Project groups must consist of 2 or 3 people.
A 2-page PDF of your project proposal (one per group) is due by Monday Mar. 28 at 10pm, submitted via NYU classes. The course staff will send you feedback ~1.5 weeks later. Please note that your project proposal will factor into your overall project grade, so make sure that it is written well and follows the below guidelines.
I have posted a few links to a few publicly available data sets here (by no means comprehensive!), and may post more over the next few weeks.
You are strongly encouraged to think out of the box and think of new problems that you can tackle using machine learning, and where you can get data from. Also, please do post to Piazza to discuss ideas or send pointers to data sets that you think might be interesting for other students.
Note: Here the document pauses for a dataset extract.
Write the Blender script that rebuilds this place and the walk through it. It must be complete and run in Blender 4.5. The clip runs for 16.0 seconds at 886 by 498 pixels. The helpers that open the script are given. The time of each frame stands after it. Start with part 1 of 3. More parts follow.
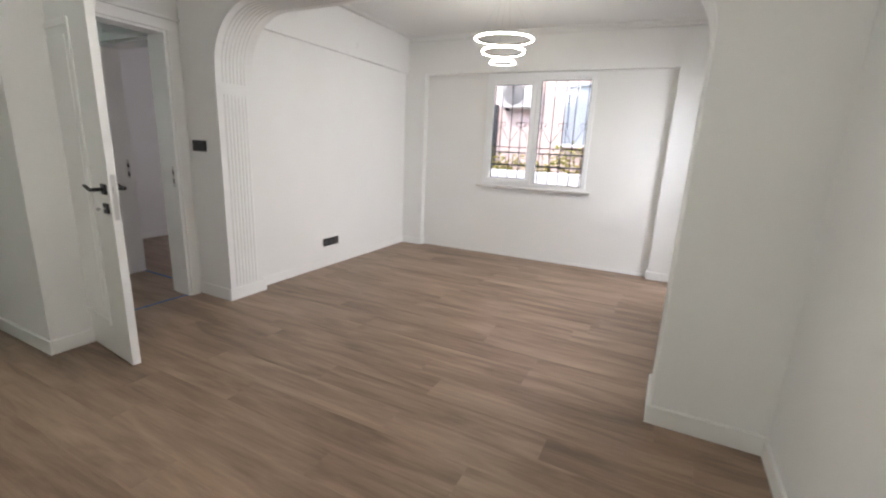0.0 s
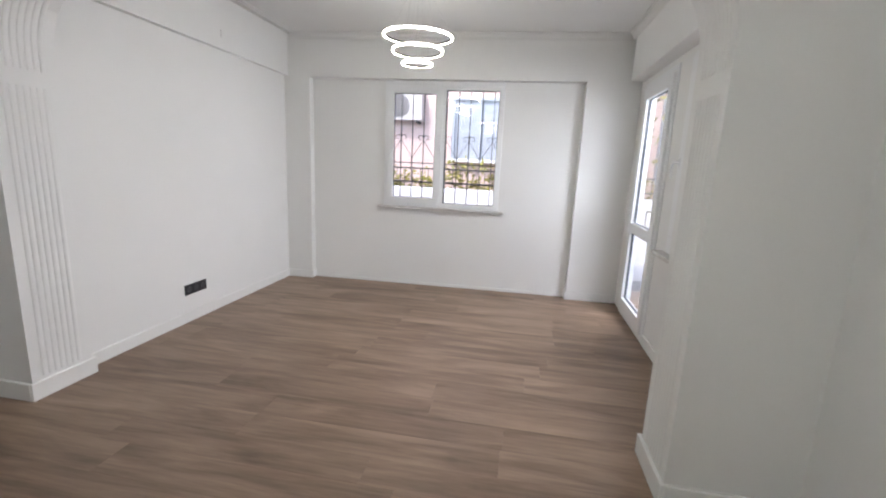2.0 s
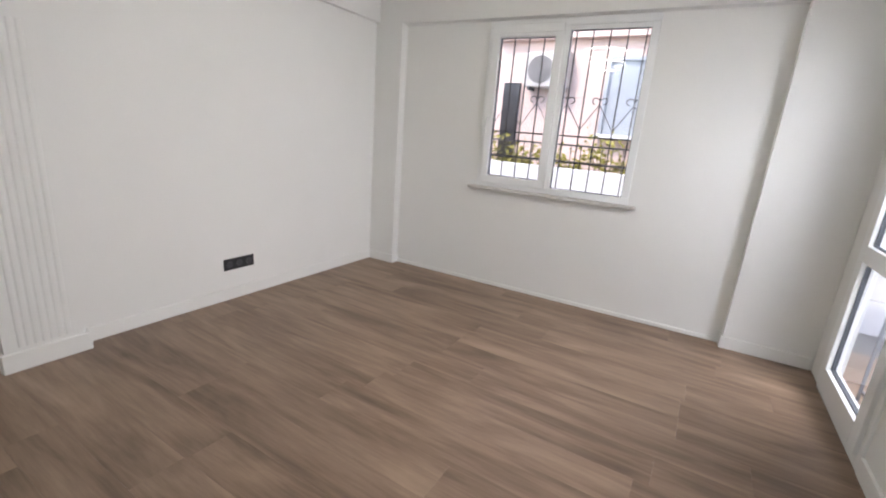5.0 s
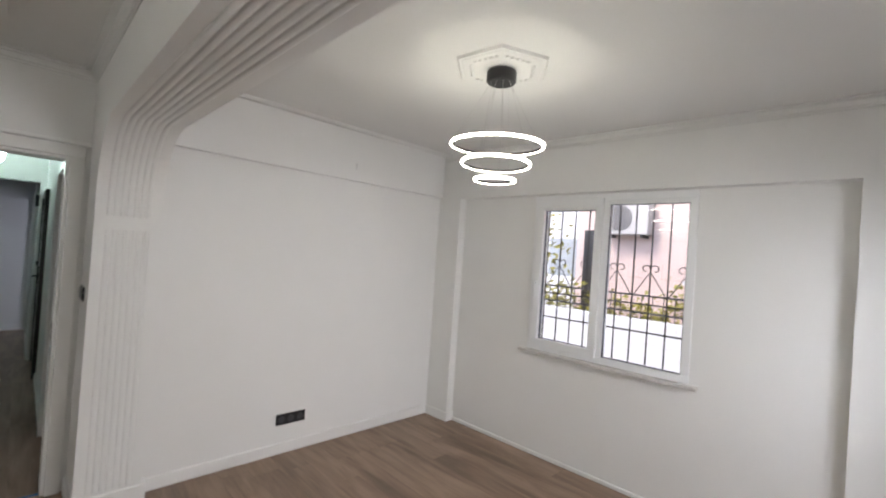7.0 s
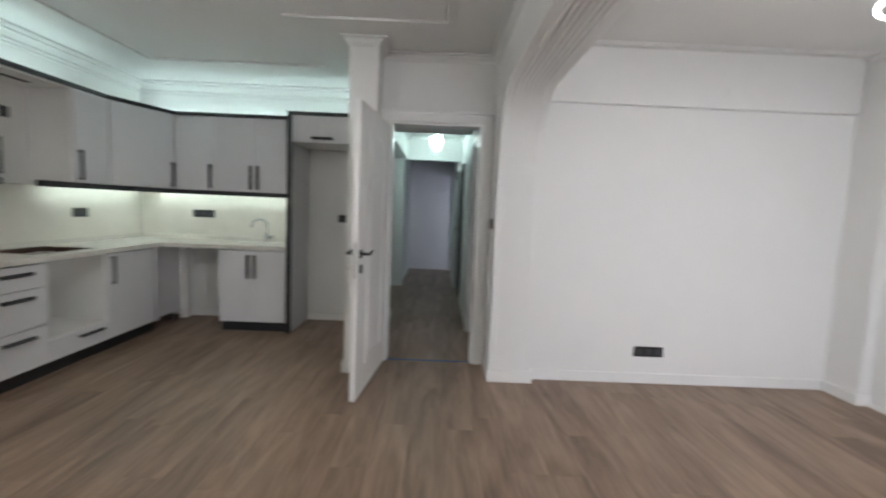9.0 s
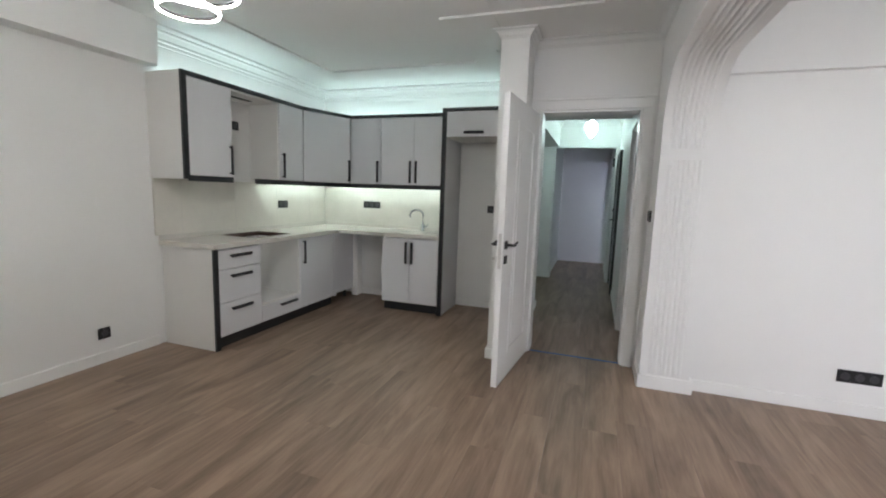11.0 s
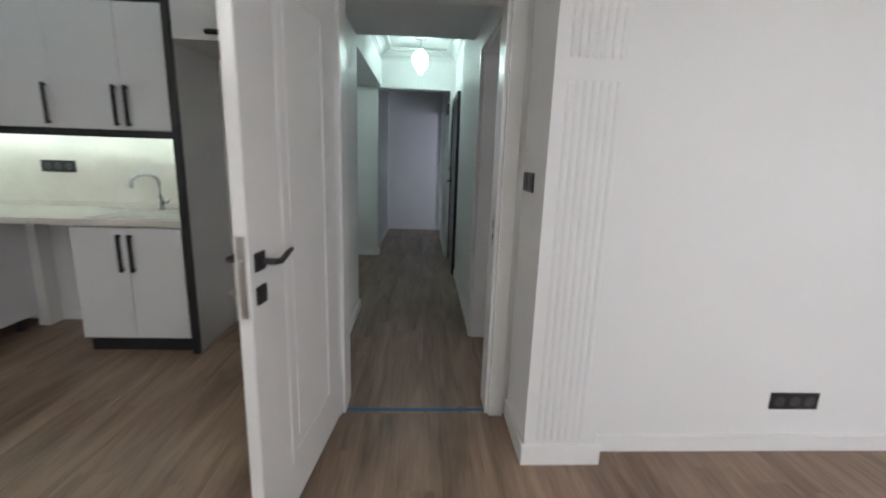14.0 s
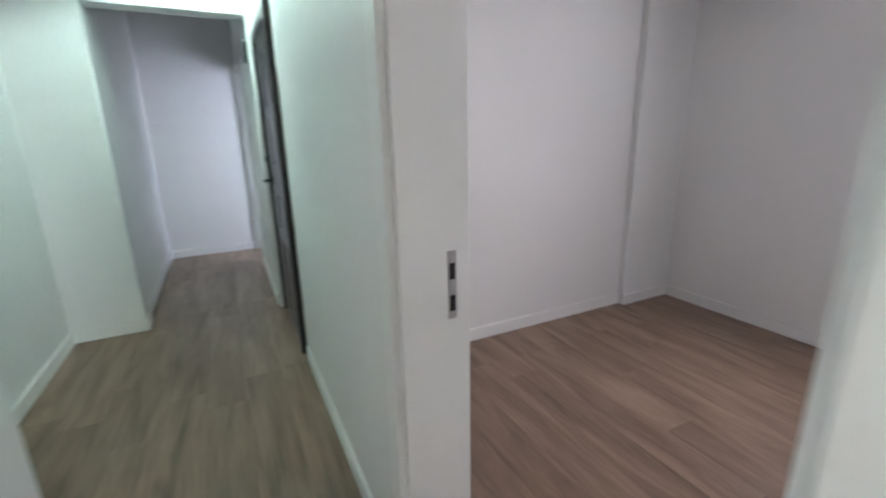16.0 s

Your project proposal must detail the data that you plan to use, how you will pre-process it, and a precise plan of action, including what questions you would like to ask/problems to solve, machine learning algorithm(s) you hope to apply, how you will perform your evaluation (e.g., for supervised prediction you might use cross validation, looking at accuracy; then you might analyze your false positives/negatives to understand where and why the algorithms succeed/fail), a timeline for your work, and an explanation of what you expect to learn from your project. I strongly encourage you to download the data and explore it carefully prior to submitting your project proposal.
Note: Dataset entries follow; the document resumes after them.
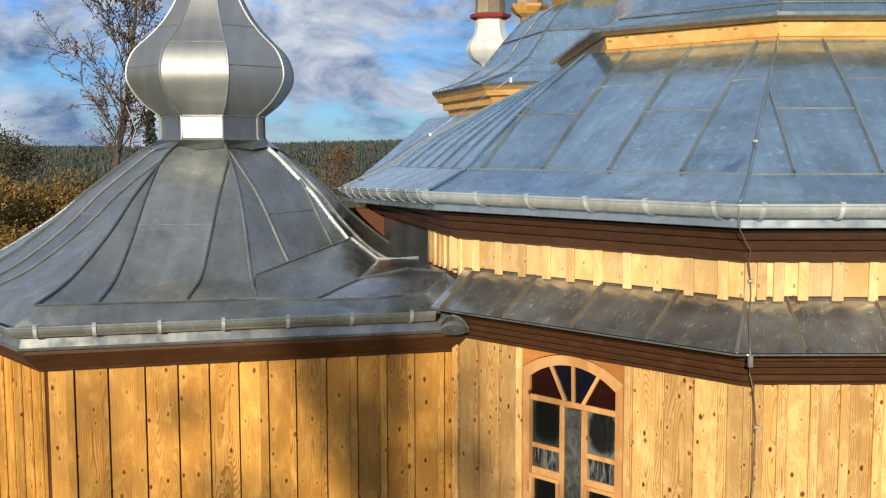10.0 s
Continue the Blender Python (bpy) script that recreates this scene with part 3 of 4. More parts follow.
# the small roof below the strip of boards
PENT = [(0.0, 4.237), (0.2, 4.372), (0.40, 4.515)]
pent = thing("pent_roof", "weathered and rust-stained zinc pent roof", "roof", kind="structure")
pent_s = [[], [], [base1 + v for v in (0.2, 0.80, 1.40, 1.99)], [2.045, 2.58, 3.12, 3.66], [], []]
for i in (2, 3, 4):
    roof_face(pent, RL, i, PENT, pent_s[i], ZINC_RUST, PENT_SEAM, (), RS)
hip_cap(pent, [(*nave_corner(1, o), z + 0.008) for o, z in PENT], 0.012, ZINC_NEW)
bm = sweep(bmesh.new(), nave_path(0.0, 0.0, 0.0)[1:], [(-0.02, 4.232), (0.006, 4.232), (0.006, 4.222), (-0.02, 4.222)])
part("eave_edge", bm, ZINC_RUST, pent)

# ---- second tier of the nave ----
tier = thing("nave_tier", "pale wooden tier cornice above the nave roof", "roof tier", kind="structure")
TIER0 = (-1.0, 0.0, 0.56)


def tier_path(o):
    return [(*meet((-1.0, 0.0, 0.56 - o), nave_line(1, o)), 0.0), (*nave_corner(1, o), 0.0), (*nave_corner(2, o), 0.0), (nave_corner(2, o)[0] + 1, nave_corner(2, o)[1] + 1, 0.0)]
def tier_back(o):
    a = tier_path(o)[0]
    return [(a[0], 12.75 - o * 0.1, 0.0), *tier_path(o)]
for sec in ([(-0.05, 6.12), (0.018, 6.12), (0.026, 6.128), (0.026, 6.195), (0.020, 6.20), (-0.05, 6.20)],
            [(-0.05, 6.203), (0.040, 6.203), (0.052, 6.215), (0.055, 6.225), (0.045, 6.235), (-0.05, 6.236)],
            [(-0.05, 6.239), (0.034, 6.239), (0.046, 6.30), (0.050, 6.345), (-0.05, 6.348)],
            [(-0.05, 6.351), (0.062, 6.351), (0.074, 6.362), (0.098, 6.40), (0.11, 6.41), (-0.05, 6.42)]):
    part("cornice_board", sweep(bmesh.new(), tier_back(1.92), sec), PINE_TIER, tier)
TIER_PROFILE = [(1.76, 6.40), (1.85, 6.43), (2.1, 6.55), (2.35, 6.78), (2.5, 7.05), (2.62, 7.5)]
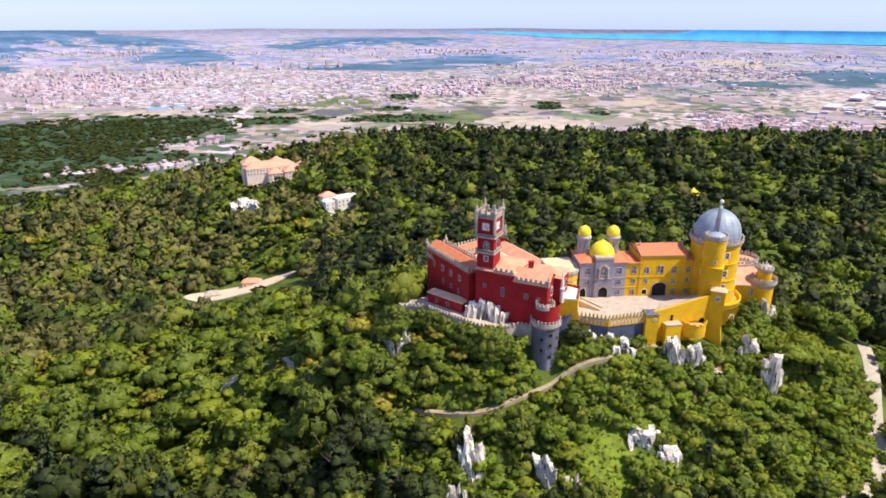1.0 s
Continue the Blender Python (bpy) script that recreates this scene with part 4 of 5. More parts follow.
slab(east, back, 2.4, 2.6, TILEPALE, "rear_roof")
battlement(east, back, 3.0, STONE)
wt = thing("white_terrace", "small white roof terrace with yellow-domed cupola", "terrace", (119.5, 226, -6))
slab(wt, [(115.5, 223.6), (123.5, 225.0), (123.0, 229.0), (115.0, 227.6)], -14, 3.2, WHITE, "terrace_block")
bm = bmesh.new()
lathe(bm, 122, 226.6, [(0.8, 3.2), (0.8, 5.2), (1.1, 5.4), (1.1, 5.7), (0.5, 5.7)], 12)
part("cupola_shaft", bm, WHITE, wt)
bm = bmesh.new()
lathe(bm, 122, 226.6, [(1.25, 5.7), (1.3, 6.3), (0.9, 7.0), (0.3, 7.4), (0, 7.8)], 14)
part("cupola", bm, GOLD, wt, "small yellow dome", True)
ex, ey = 132.6, 213.5
et = thing("east_turret", "round ochre turret with stone gallery and lantern", "turret", (ex, ey, -18))
bm = bmesh.new()
lathe(bm, ex, ey, [(3.9, -18), (3.7, -1.6)], 32)
part("wall", bm, YELLOW, et, "", True)
bm = bmesh.new()
lathe(bm, ex, ey, [(3.7, -2.2), (4.6, -0.6), (4.6, 0.6), (4.2, 0.6), (4.2, -0.4), (2.4, -0.4)], 32)
merlons(bm, ring_points(ex, ey, 4.4, 24), 0.58, 0.6, 0.45, 0.7, 0.35, True)
part("gallery", bm, STONE, et, "stone gallery with battlements")
bm = bmesh.new()
lathe(bm, ex, ey, [(2.5, -0.6), (2.5, 4.2)], 24)
part("lantern", bm, YELLOW, et, "", True)
bm = bmesh.new()
lathe(bm, ex, ey, [(2.5, 3.4), (2.9, 4.2), (2.9, 5.0), (2.4, 5.0), (1.6, 5.6), (0.5, 6.2), (0.15, 7.4), (0, 7.6)], 24)
merlons(bm, ring_points(ex, ey, 2.65, 10), 4.98, 0.5, 0.5, 0.8, 0.3, True)
part("crown", bm, STONE, et, "stone crown")
gx0, gy0 = 134.0, 235.2
eb = thing("east_tower", "broad round ochre tower with battlements", "tower", (gx0, gy0, -20))
bm = bmesh.new()
lathe(bm, gx0, gy0, [(4.8, -24), (4.8, -1.2)], 36)
part("wall", bm, YELLOW, eb, "", True)
bm = bmesh.new()
lathe(bm, gx0, gy0, [(4.8, -1.6), (5.4, -0.6), (5.4, 0.4), (4.9, 0.4), (4.9, -0.2)], 36)
merlons(bm, ring_points(gx0, gy0, 5.15, 26), 0.38, 0.75, 0.5, 0.9, 0.4, True)
part("parapet", bm, STONE, eb)
bm = bmesh.new()
lathe(bm, gx0, gy0, [(4.9, -0.2), (0, 0.1)], 36)
part("flat_roof", bm, TILEPALE, eb, "salmon tiled flat roof")
pts = [(131.5, 217.0), (135.6, 219.0), (135.6, 230.5), (128, 231)]
er = thing("east_range", "ochre battlemented range beside the round tower", "palace wing", (132, 222, -10))
house_walls(er, pts, -20, -0.4, YELLOW, {1: [(4, -5, 1.0, 1.7, "")]})
slab(er, pts, -0.4, -0.2, TILEPALE, "flat_roof")
battlement(er, pts, 0.2, STONE)


# ---- trees ----


def ico(sub):
    bm = bmesh.new()
    bmesh.ops.create_icosphere(bm, subdivisions=sub, radius=1.0)
    v = np.array([p.co[:] for p in bm.verts])
    t = np.array([[q.index for q in f.verts] for f in bm.faces])
    bm.free()
    return v, t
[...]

This is meant to be open ended, and I don't expect any two projects to be similar (that said, it is permissible for two groups to use the same data set). The goal here is for you to spend time thinking deeply about machine learning. To give you an idea of the scope, I am expecting you to spend ~40 hours (per person) between now and the end of the semester on the project. Do not forget that you will also have 2 more homework assignments and so you'll have to split your time between the project and regular homework.